Future of Iraq being worked out on three continents



The next few days will be critical on three fronts if there is to ultimately be a successful transition of Iraq from a dictatorship to an occupied country to a democratic nation.
In Iraq, a new interim president was named, Ghazi Mashal Ajil al-Yawer. While he has been an outspoken critic of the U.S. occupation, he does not seem anti-American. He has studied in the United States and has denounced violence against U.S. forces. The prime minister, Iyad Allawi, a longtime, CIA-backed opponent of Saddam Hussein , said one of the new government's first priorities will be negotiating an agreement that will permit the United States and other militaries to remain in Iraq.
Meanwhile, at the United Nations, the status of coalition forces in Iraq is also being debated by the Security Council. Iraqi Foreign Minister Hoshiyar Zebari will be in New York to press for full sovereignty of the new Iraqi government.
The United States and Britain have already made important concessions, presenting a plan that would hand over sovereignty to an interim Iraqi government June 30, give the new government control of the Iraqi army and police, and end the U.N. mandate for a multinational force by January 2006.
Still, Russia and Germany added their concerns to those expressed earlier by China, France, Algeria and Chile.
European theater
While diplomatic wrangling will be going on at the United Nations, President Bush is headed for Europe, where he will have an opportunity to make his case to European critics of the war under the most favorable of circumstances.
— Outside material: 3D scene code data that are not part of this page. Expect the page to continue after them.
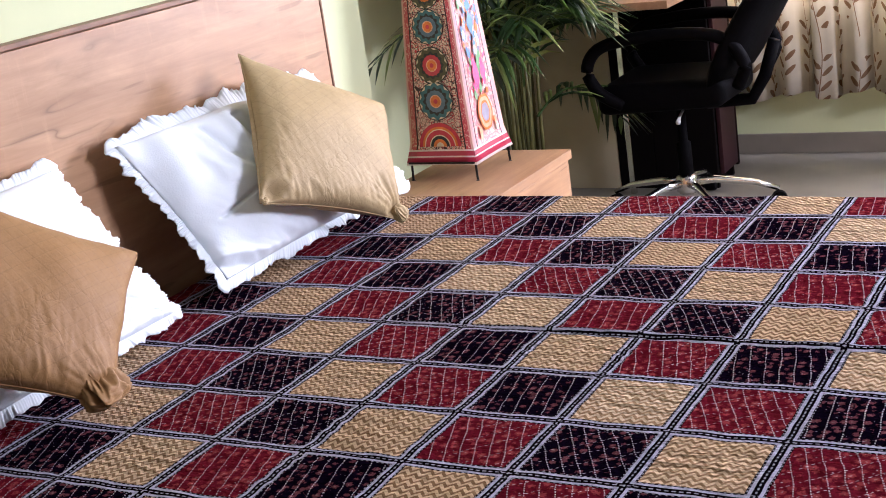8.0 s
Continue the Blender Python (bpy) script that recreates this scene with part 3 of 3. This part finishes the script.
def lamp():
    ob = thing("table_lamp", (LX, LY, LZ), "tapered painted leather lamp in red and cream on wire legs", "lamp")

    def face_bm(k):
        """One tapered face of the shade, with thickness. k: quarter turns, 0 looks to -y."""
        bm = bmesh.new()
        uvl = bm.loops.layers.uv.new("paint")
        rows = []
        n, h = 6, 20
        for a in range(h + 1):
            t = a / h
            w = LB + (LT - LB) * t + 0.010 * max(0, 1 - t / 0.09) + 0.004 * max(0, (t - 0.94) / 0.06)
            rows.append([(bm.verts.new(((2 * b / n - 1) * w, -w + 0.003 * math.sin(math.pi * b / n), LH0 + (LH1 - LH0) * t)), b / n, t) for b in range(n + 1)])
        for p, q in zip(rows, rows[1:]):
            for b in range(n):
                quad = (p[b], p[b + 1], q[b + 1], q[b])
                f = bm.faces.new([c[0] for c in quad])
                for lp, c in zip(f.loops, quad):
                    lp[uvl].uv = (c[1], c[2])
        bm.transform(pose(0, 0, 0, 0, 0, -90 * k))
        return bm

    for k in range(4):
        f = part("shade_panel", face_bm(k), M_SHADE_LIGHT if k % 2 == 0 else M_SHADE, ob, "painted figure panel" if k % 2 == 0 else "painted scroll panel", True)
        f.modifiers.new("leather", "SOLIDIFY").thickness = 0.002

    slope = (LT - LB) / (LH1 - LH0)

    def flat(outline, k, across, t, lift):
        """A flat painted shape lying on face k."""
        bm = bmesh.new()
        bm.faces.new([bm.verts.new((x, 0, y)) for x, y in outline])
        geo = bmesh.ops.extrude_face_region(bm, geom=bm.faces[:])["geom"]
        bmesh.ops.translate(bm, verts=[v for v in geo if isinstance(v, bmesh.types.BMVert)], vec=(0, -0.0002, 0))
        bmesh.ops.recalc_face_normals(bm, faces=bm.faces[:])
        z = LH0 + (LH1 - LH0) * t
        w = LB + (LT - LB) * t
        for v in bm.verts:
            v.co = Vector((across * w + v.co.x, -(w + slope * v.co.z) - 0.0030 - lift + v.co.y, z + v.co.z))
        bm.transform(pose(0, 0, 0, 0, 0, -90 * k))
        return bm

    def disc(r, petals=0, depth=0.0, n=48, squash=1.0, half=False):
        top = math.pi if half else 2 * math.pi
        return [(r * (1 + depth * math.cos(petals * a)) * math.cos(a), squash * r * (1 + depth * math.cos(petals * a)) * math.sin(a)) for a in (top * s / n for s in range(n + (1 if half else 0)))]

    for k in (1, 3):
        for t, core, rim in ((0.79, "orange", "olive"), (0.635, "steel", "teal"), (0.46, "red", "olive"), (0.295, "steel", "teal")):
            r = 0.052 * (1 - 0.30 * (t - 0.29))
            for size, petals, depth, paint, lift in ((1.06, 0, 0, "black", 0), (1.0, 0, 0, "cream", 0.0001), (0.96, 12, 0.08, rim, 0.0002), (0.74, 12, 0.10, "black", 0.0003),
                                                     (0.60, 16, 0.04, core, 0.0004), (0.36, 0, 0, "peach", 0.0005), (0.30, 10, 0.06, "orange", 0.0006), (0.13, 0, 0, "red", 0.0007)):
                part("medallion", flat(disc(r * size, petals, depth), k, 0, t, lift), PAINT[paint], ob)
        for size, paint, lift in ((1.0, "red", 0), (0.84, "orange", 0.0001), (0.74, "cream", 0.0002), (0.70, "red", 0.0003), (0.50, "cream", 0.0004), (0.45, "black", 0.0005), (0.32, "orange", 0.0006), (0.18, "cream", 0.0007)):
            part("half_medallion", flat(disc(0.068 * size, half=True), k, 0, 0.085, lift), PAINT[paint], ob)
    rng = random.Random(21)
    zones = ((0.70, 0.91, ("peach", "pink", "green", "white", "orange"), 44), (0.48, 0.72, ("blue", "white", "orange", "blue", "grey", "peach"), 60),
             (0.28, 0.48, ("pink", "green", "red", "white", "pink"), 40), (0.12, 0.30, ("peach", "orange", "white"), 8))
    for k in (0, 2):
        for low, high, paints, count in zones:
            for _ in range(count):
                t = rng.uniform(low, high)
                flatness = rng.uniform(0.8, 2.4)
                part("painted_shape", flat(disc(rng.uniform(0.003, 0.008), rng.choice((0, 3, 4, 5)), 0.18, 22, flatness), k, rng.uniform(-0.62, 0.62), t, rng.uniform(0.0, 0.0004)), PAINT[rng.choice(paints)], ob)
        for r, squash, paint, lift in ((0.042, 1.25, "orange", 0.0005), (0.036, 1.25, "peach", 0.0006), (0.026, 1.3, "orange", 0.0007), (0.022, 1.2, "grey", 0.0008)):
            part("painted_ring", flat(disc(r, 6, 0.03, 40, squash), k, 0.0, 0.205, lift), PAINT[paint], ob)
        for across, t, r, squash, paint in ((-0.16, 0.39, 0.016, 2.6, "pink"), (0.30, 0.39, 0.014, 2.6, "pink"), (0.08, 0.42, 0.009, 3.6, "green"), (0.06, 0.62, 0.016, 1.8, "blue"), (0.08, 0.70, 0.013, 1.3, "blue")):
            part("painted_shape", flat(disc(r, 4, 0.12, 30, squash), k, across, t, 0.0006), PAINT[paint], ob)
    for sx in (-1, 1):
        for sy in (-1, 1):
            part("leg", tube([(sx * 0.104, sy * 0.104, LH0 + 0.02), (sx * 0.106, sy * 0.106, 0.003), (sx * 0.106, sy * 0.106, 0.0)], [0.0035, 0.0035, 0.006], 8), M_METAL, ob, "black wire leg")
    frame_pts = [(-0.115, -0.106, LH0 + 0.006), (0.115, -0.106, LH0 + 0.006), (0.115, 0.106, LH0 + 0.006), (-0.115, 0.106, LH0 + 0.006), (-0.115, -0.106, LH0 + 0.006)]
    part("wire_frame", tube(frame_pts, 0.003, 6), M_METAL, ob)


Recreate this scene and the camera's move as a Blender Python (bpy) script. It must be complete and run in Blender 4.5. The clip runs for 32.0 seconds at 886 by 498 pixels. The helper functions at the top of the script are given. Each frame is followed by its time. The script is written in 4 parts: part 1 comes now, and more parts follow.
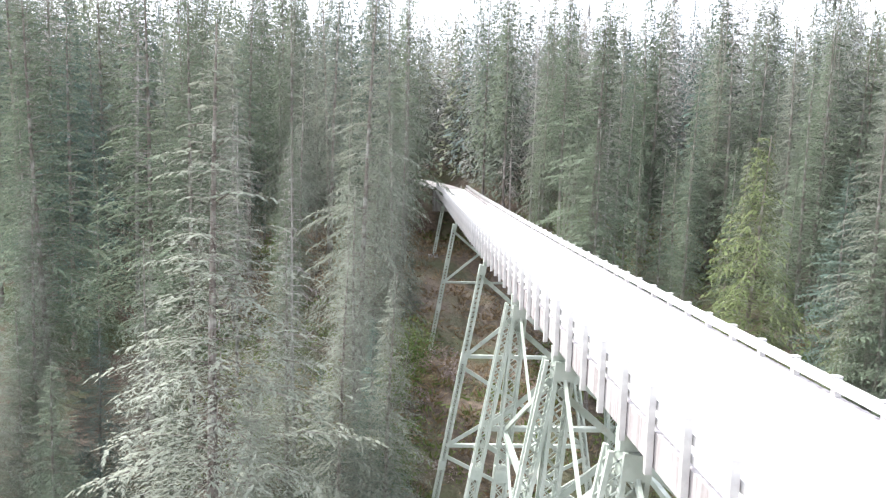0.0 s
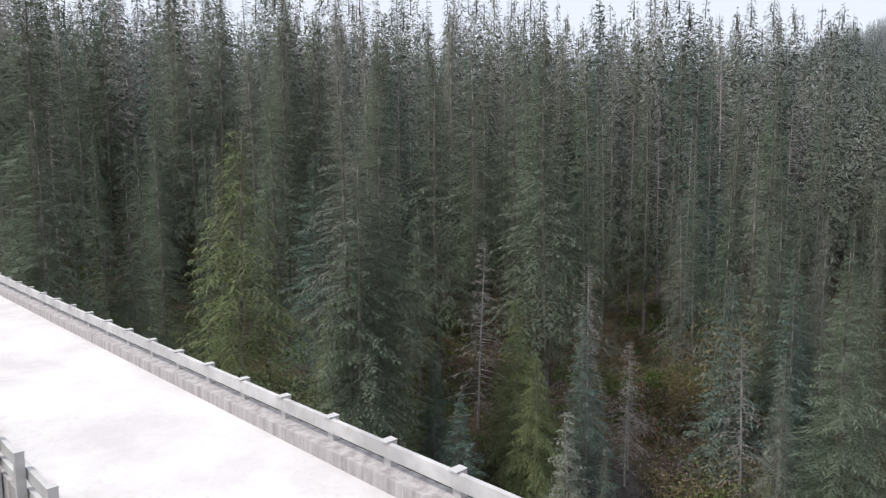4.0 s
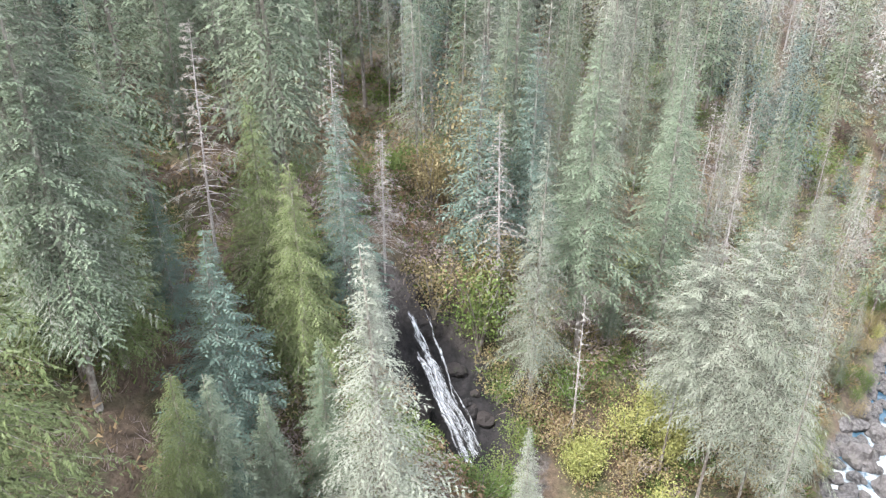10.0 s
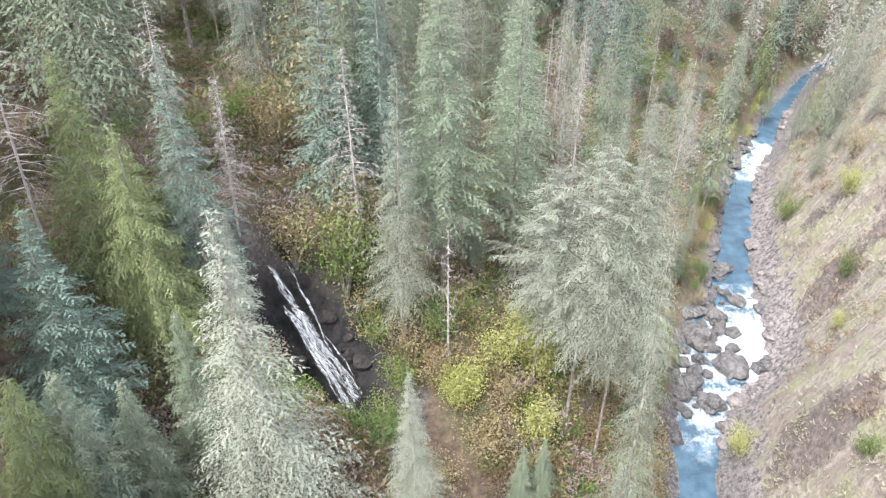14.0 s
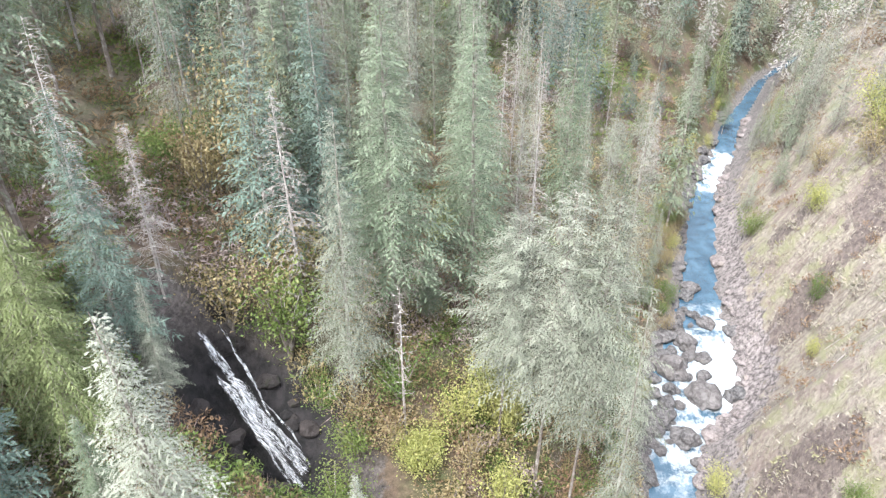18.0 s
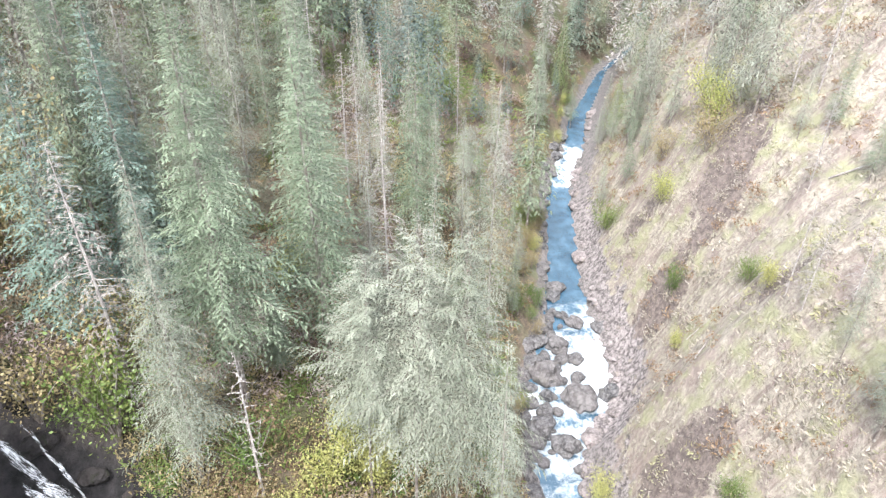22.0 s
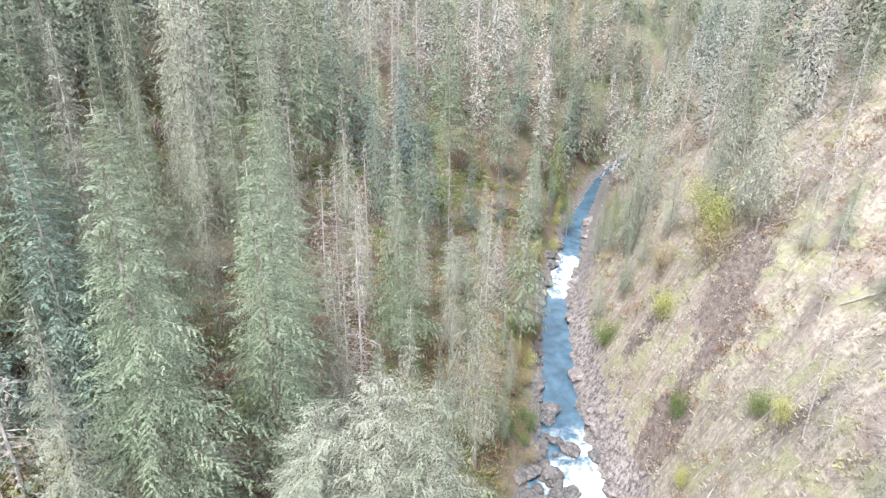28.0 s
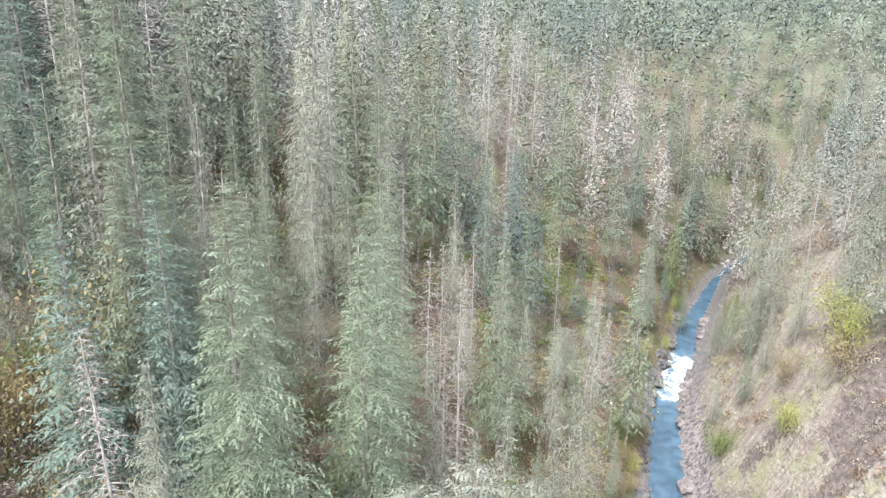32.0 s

The president will be in Rome for the 60th anniversary of its liberation by U.S. troops and then head to Normandy for the 60th anniversary of D-Day.
Bush will have a long meeting followed by a working dinner with French President Jacques Chirac. Chirac will be at Normandy, as will German Chancellor Gerhard Schroeder and Russian President Vladimir Putin.
It is a forum that will remind everyone attending of the shared interests of the allies during World War II and the strong and mutually beneficial alliances that were built between the former Allied and Axis powers during reconstruction following the war.
Where would Europe be, indeed, where would the world be, if the United States had not taken the initiative after World War II, most notably with the Marshall Plan, to rebuild the war-torn nations of the 1950s?
Perhaps in that context, our closest allies, who have been less than supportive of or even antagonistic toward U.S. policy in the Middle East, will see the wisdom in joining the effort to rebuild Iraq and bring security to its people.